At SD26, a stylish, contemporary Italian restaurant in New York City, veteran restaurateur Tony May predicted a growing role in the Italian kitchen for these fast and versatile combi oven-steamers and induction cookers. 


He called the combi “probably the most revolutionary piece of equipment that has come out in the last 10 years.”


SD26 has three combis, two on the main floor and one in the downstairs prep kitchen. “We do almost everything with them 
because you can regulate roasting and steaming and change very quickly,” May said. 


He said that he considered installing ranges with gas and induction heat at SD26, but 
because the space lacked sufficient electrical power, he went solely with gas. 


“I think induction is the 
future, although cooks still like to see flame,” May said. “I like it because it is clean heat and the whole surface is cooking space.
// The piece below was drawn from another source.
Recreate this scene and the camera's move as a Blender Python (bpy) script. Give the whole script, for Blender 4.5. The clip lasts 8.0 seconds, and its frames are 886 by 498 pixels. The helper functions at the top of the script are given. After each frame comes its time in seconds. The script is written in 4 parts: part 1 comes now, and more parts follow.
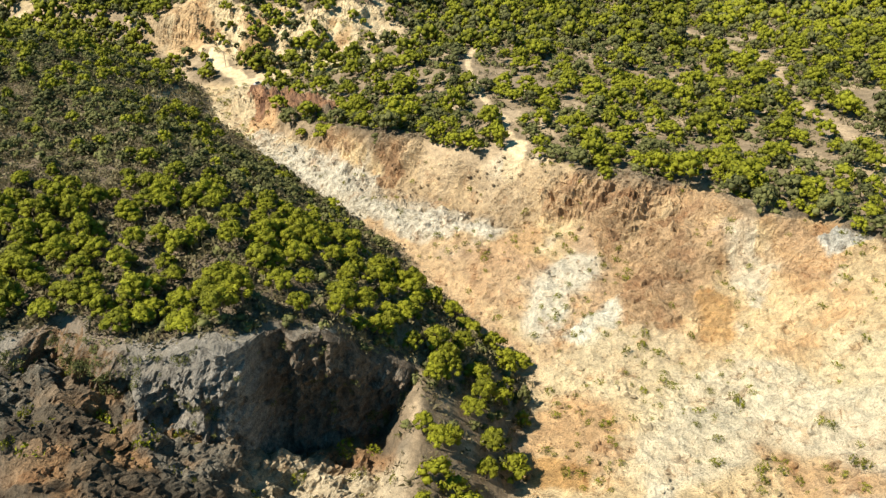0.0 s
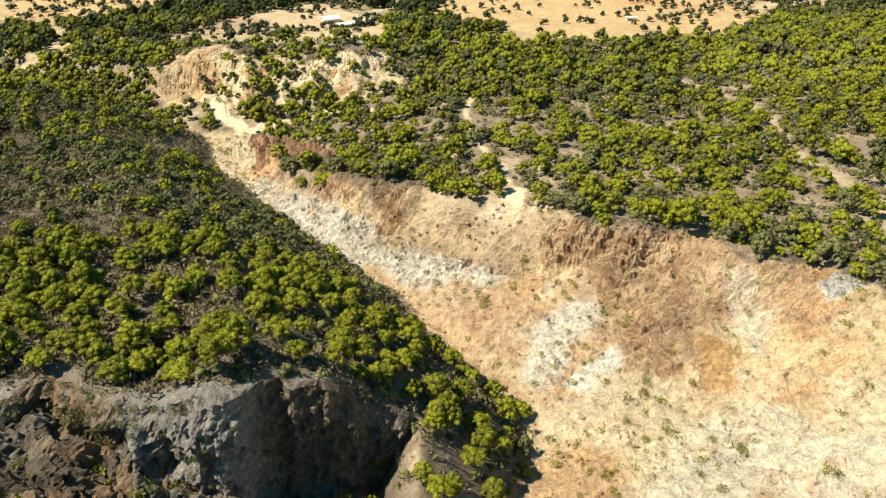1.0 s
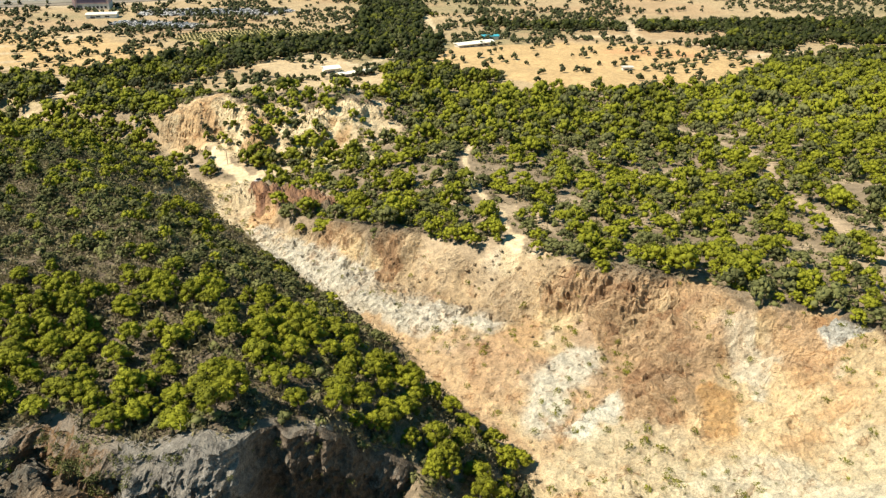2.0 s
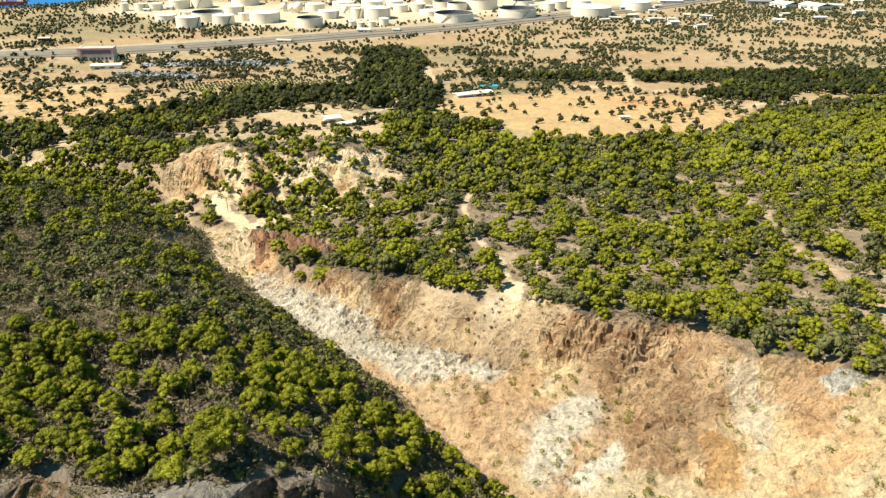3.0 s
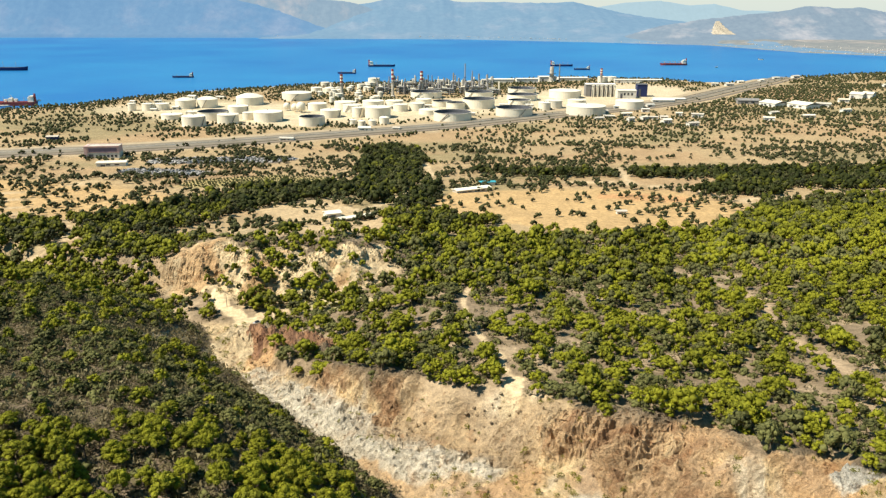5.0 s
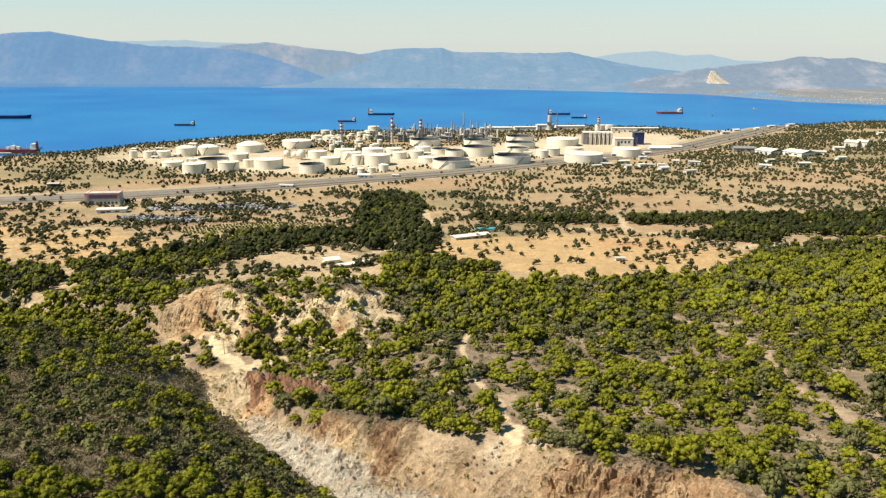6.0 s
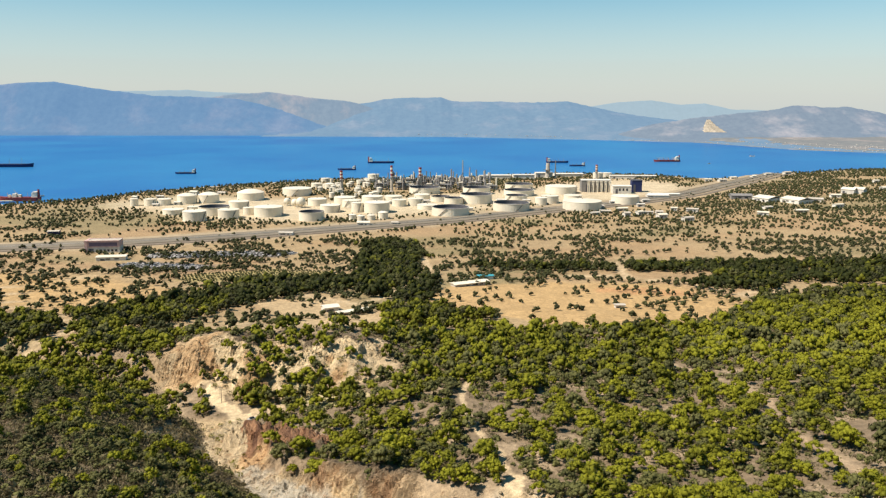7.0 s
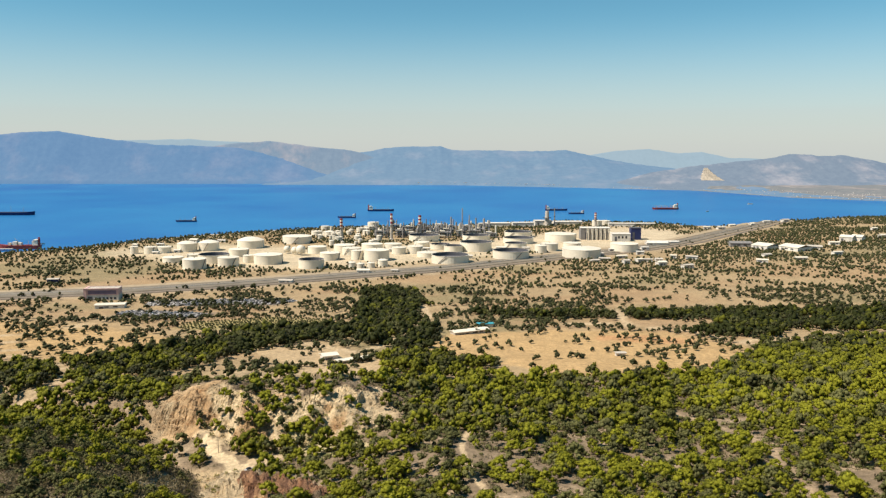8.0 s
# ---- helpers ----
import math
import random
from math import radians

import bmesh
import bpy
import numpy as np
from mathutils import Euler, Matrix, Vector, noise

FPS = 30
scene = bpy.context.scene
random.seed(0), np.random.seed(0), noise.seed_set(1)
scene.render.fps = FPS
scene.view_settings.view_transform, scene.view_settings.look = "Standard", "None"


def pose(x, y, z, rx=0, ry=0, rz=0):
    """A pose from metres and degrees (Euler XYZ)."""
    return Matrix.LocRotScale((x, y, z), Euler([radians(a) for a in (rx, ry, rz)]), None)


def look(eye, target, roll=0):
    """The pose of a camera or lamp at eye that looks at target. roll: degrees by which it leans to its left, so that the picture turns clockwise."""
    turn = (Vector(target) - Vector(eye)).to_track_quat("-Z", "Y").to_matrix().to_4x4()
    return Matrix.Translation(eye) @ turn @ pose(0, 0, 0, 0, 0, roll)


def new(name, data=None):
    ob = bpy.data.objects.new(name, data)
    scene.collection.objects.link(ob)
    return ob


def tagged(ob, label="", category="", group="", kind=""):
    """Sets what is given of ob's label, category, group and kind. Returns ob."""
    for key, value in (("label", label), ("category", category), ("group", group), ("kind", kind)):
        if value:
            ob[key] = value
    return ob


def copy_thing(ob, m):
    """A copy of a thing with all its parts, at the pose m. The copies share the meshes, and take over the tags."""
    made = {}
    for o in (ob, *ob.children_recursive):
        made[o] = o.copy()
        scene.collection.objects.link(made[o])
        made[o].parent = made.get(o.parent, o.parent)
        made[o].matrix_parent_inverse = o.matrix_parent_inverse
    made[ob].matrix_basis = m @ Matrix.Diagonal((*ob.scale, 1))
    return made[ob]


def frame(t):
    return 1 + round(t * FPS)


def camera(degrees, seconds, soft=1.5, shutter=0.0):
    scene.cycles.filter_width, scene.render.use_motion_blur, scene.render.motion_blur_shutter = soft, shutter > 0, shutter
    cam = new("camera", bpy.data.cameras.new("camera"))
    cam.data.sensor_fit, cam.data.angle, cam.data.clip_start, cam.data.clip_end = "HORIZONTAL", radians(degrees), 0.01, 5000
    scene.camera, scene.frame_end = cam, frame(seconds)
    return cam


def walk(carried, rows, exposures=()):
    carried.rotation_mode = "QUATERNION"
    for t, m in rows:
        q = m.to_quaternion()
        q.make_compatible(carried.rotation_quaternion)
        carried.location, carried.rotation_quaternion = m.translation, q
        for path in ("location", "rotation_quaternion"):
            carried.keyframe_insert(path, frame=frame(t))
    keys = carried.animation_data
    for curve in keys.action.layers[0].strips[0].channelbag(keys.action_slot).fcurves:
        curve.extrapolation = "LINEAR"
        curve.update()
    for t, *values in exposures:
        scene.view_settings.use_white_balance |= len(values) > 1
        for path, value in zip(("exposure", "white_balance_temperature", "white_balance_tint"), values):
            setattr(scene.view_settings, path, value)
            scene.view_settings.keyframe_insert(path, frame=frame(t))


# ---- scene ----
# ---------------------------------------------------------------- camera
# A drone hovers 190 m above the sea and tilts up from the ravine to the bay.
cam = camera(58.23, 8.0, 1.3)
EYE, TILT, LEAN, TURN = 190.0, 0.0, -0.30, 0.0
TURNS = [  # seconds, yaw, pitch, roll
    (0.0, 0.02, -34.37, 0.01), (0.5, -0.05, -32.64, 0.08), (1.0, -0.13, -30.97, 0.12),
    (1.5, -0.18, -29.31, 0.14), (3.0, -0.26, -24.19, 0.15), (3.5, -0.29, -22.49, 0.18),
    (4.0, -0.30, -20.79, 0.20), (4.5, -0.32, -19.11, 0.24), (6.0, -0.43, -14.08, 0.21),
    (6.5, -0.46, -12.40, 0.23), (7.0, -0.49, -10.68, 0.25), (7.5, -0.51, -8.98, 0.25),
    (8.0, -0.52, -7.25, 0.28),
]
walk(cam, [(t, pose(0, 0, EYE, TILT, LEAN, TURN) @ pose(0, 0, 0, 90 + p, r, w)) for t, w, p, r in TURNS],
     exposures=((0.0, 0.97, 6650, 7), (3.0, 0.97, 6700, 7), (4.5, 0.88, 6800, 7), (6.5, 0.64, 6800, 13), (8.0, 0.50, 6750, 14)))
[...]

You can do six or eight kinds of pasta at one time, if you want.” 


Upgraded induction cooking units are part of the kitchen renovation occurring at Frasca Food and Wine, a restaurant in Boulder, Colo., dedicated to the cuisine and culture of northern Italy’s Friuli Venezia Giulia 
region, reported Lachlan Mackinnon-Patterson, executive chef and co-owner.


“The power and efficiency and speed [at] which you can heat pans through magnetic induction is obviously more sophisticated now than it once was, so we take advantage of it,” Mackinnon-Patterson said. 


Frasca’s induction units are portable modular ones useful as extra cooking stations for private parties or to help the kitchen crew finish prep work when the stovetops are full. 


“You can pull them out at the drop of a hat, plug them in and start working,” Mackinnon-Patterson said.


Presto, pasta


At Vapiano, a nine-unit chain of fast-casual Italian restaurants based in McLean, Va., specializing in pasta, pizza, salads and panini prepared to order in minutes, patrons step up to a line of open induction cooking stations to place their orders. 


There may be six, eight or 10 stations dedicated to pasta at a 
Vapiano, depending on the sales volume of the store. At each, a cook prepares the order using an automatic pasta machine and an induction wok. 


“The pasta we use is made fresh in the restaurant, not dried and hardened, so the cooking process takes only 120 seconds in the pasta cookers we’ve made for our concept,” said Vapiano president and founder Kent Hahne. “That’s a significant time savings compared to 500 or 600 seconds it takes to cook dried pasta.” 


An automatic timer lifts the pasta out of the boiling water when its brief dip is over. The cook tosses it with sauce and other ingredients in the induction wok, which heats up quickly using magnetic energy. 


“We started out using equipment that was on the market, but very early on we realized we were getting hit strongly at lunch hour, so we had to custom-design more powerful equipment,” Hahne said.